[Task requirements] Retype, exactly as they stand, the lines from the start of the data to the line that contains "(-0.80, 0.872)], y)[0]", both ends included. Leave the pictures out.

[Stored data]
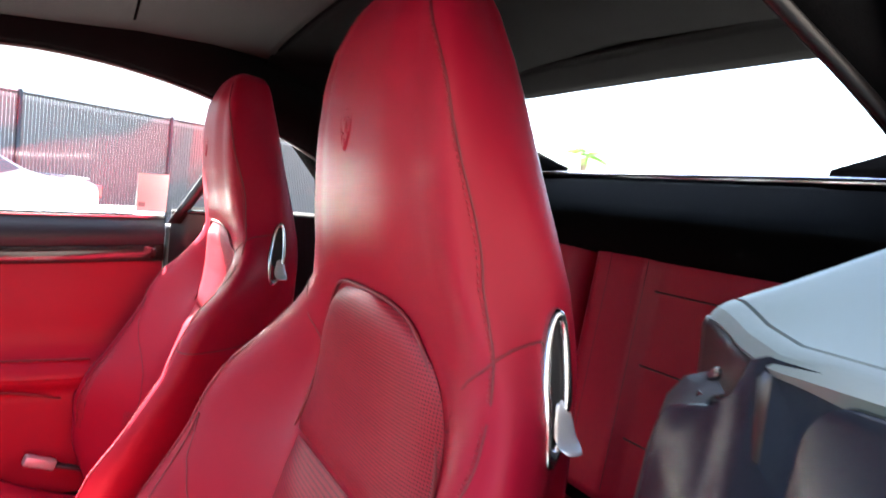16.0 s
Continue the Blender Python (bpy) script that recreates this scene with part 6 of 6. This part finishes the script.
def driver_quarter():
    """Driver side: rear quarter top with the belt outlet, beside the open door."""
    t = thing("rear_quarter_trim", "grey-black rear quarter trim with seat belt outlet", "car trim")

    def top_z(y):
        return curve_at([(-1.50, 1.03), (-1.2, 0.962), (-1.018, 0.921), (-0.974, 0.910), (-0.923, 0.897), (-0.874, 0.886), (-0.845, 0.879), (-0.80, 0.872)], y)[0]

    def front(x):
        return curve_at([(-0.86, -0.796), (-0.755, -0.796), (-0.716, -0.799), (-0.69, -0.816), (-0.665, -0.838), (-0.645, -0.852)], x)[0]
    xs = [-0.645, -0.650, -0.660, -0.675, -0.690, -0.705, -0.716, -0.735, -0.755, -0.79, -0.82, -0.845]
    rings = []
    for i, x in enumerate(xs):
        y0, drop = front(x), (0.006, 0.002, 0.0005)[i] if i < 3 else 0.0
        ring = [(x, y0 - 0.012, 0.845), (x, y0 - 0.004, top_z(y0) - 0.010 - drop), (x, y0 - 0.001, top_z(y0) - 0.006 - drop), (x, y0 - 0.006, top_z(y0 - 0.006) - 0.001 - drop)]
        for d in (0.012, 0.019, 0.0195, 0.0215, 0.022, 0.03, 0.06, 0.10, 0.16, 0.26, 0.42, 0.60):
            groove = 0.0022 if d in (0.0195, 0.0215) else 0.0
            ring.append((x, y0 - d, top_z(y0 - d) - drop - groove))
        rings.append(ring + [(x, y0 - 0.60, 0.845)])
    sharp(part("quarter_top", loft_bm(rings), QUARTER_TOP, t, "quarter panel top, lightened for sheen, with a joint along its front"), 30)
    # Separate black face holds the shade below the lip.
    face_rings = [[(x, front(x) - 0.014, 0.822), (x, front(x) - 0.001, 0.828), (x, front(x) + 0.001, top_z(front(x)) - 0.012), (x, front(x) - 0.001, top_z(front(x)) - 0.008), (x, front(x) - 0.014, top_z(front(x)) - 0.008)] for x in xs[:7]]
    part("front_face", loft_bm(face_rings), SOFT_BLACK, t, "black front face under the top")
    part("inner_side", box_bm(-0.66, -0.650, -1.44, -0.860, 0.50, 0.868, 0.003, 2), SOFT_BLACK, t, "black inner side")
    # cover of the pillar, with a scoop for the belt at its upper inner corner
    out = [(0.845, 0.869), (0.712, 0.870), (0.706, 0.867), (0.7035, 0.860), (0.700, 0.851), (0.692, 0.843), (0.681, 0.8385), (0.670, 0.836), (0.665, 0.828), (0.661, 0.80), (0.654, 0.75), (0.648, 0.66), (0.645, 0.45), (0.645, 0.10), (0.845, 0.10)]
    cover = poly_bm(out, -0.03, 0.020, 0.016, 6)
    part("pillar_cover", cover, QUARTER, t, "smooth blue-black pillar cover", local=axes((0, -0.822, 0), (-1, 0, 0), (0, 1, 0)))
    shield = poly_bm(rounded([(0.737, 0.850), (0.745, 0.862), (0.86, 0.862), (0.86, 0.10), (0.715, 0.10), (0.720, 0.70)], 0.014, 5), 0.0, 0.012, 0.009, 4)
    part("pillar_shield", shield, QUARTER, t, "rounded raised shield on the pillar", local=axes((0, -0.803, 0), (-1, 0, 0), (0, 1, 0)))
    # dark pocket with the guide that the belt runs through
    part("belt_outlet", box_bm(-0.712, -0.655, -0.868, -0.848, 0.825, 0.866, 0.004, 2), MATT, t)
    part("belt_guide", tube_bm(smooth_path([(-0.664, -0.838, 0.842), (-0.672, -0.832, 0.850), (-0.685, -0.830, 0.852), (-0.697, -0.830, 0.849), (-0.702, -0.833, 0.842)], 5), 0.0035, 8), GLOSS_BLACK, t, "glossy black belt guide")
    part("guide_lip", tube_bm(smooth_path([(-0.668, -0.826, 0.8385), (-0.682, -0.822, 0.8400), (-0.694, -0.822, 0.8445)], 5), 0.0026, 8), GLOSS_BLACK, t)
    return t


driver_quarter()
bl = thing("seat_belt", "black seat belt webbing hanging beside the driver seat", "seat belt")
part("webbing", loft_bm([[(x - 0.014, y + 0.006, z), (x + 0.014, y - 0.010, z), (x + 0.013, y - 0.012, z), (x - 0.015, y + 0.004, z)] for x, y, z in ((-0.682, -0.836, 0.846), (-0.673, -0.830, 0.847), (-0.664, -0.826, 0.842), (-0.657, -0.823, 0.830), (-0.650, -0.822, 0.80), (-0.641, -0.824, 0.74), (-0.634, -0.826, 0.60), (-0.630, -0.82, 0.15))]), BELT, bl)
part("belt_stop", lathe_bm([(0.0055, -0.0035), (0.006, 0.0), (0.0055, 0.0035), (0.0005, 0.004)], 16), SOFT_BLACK, bl, "small black belt stop", local=axes((-0.639, -0.818, 0.70), (0, 0, 1), (0.5, 0.85, 0)))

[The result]
16.0 s
Continue the Blender Python (bpy) script that recreates this scene with part 6 of 6. This part finishes the script.
def driver_quarter():
    """Driver side: rear quarter top with the belt outlet, beside the open door."""
    t = thing("rear_quarter_trim", "grey-black rear quarter trim with seat belt outlet", "car trim")

    def top_z(y):
        return curve_at([(-1.50, 1.03), (-1.2, 0.962), (-1.018, 0.921), (-0.974, 0.910), (-0.923, 0.897), (-0.874, 0.886), (-0.845, 0.879), (-0.80, 0.872)], y)[0]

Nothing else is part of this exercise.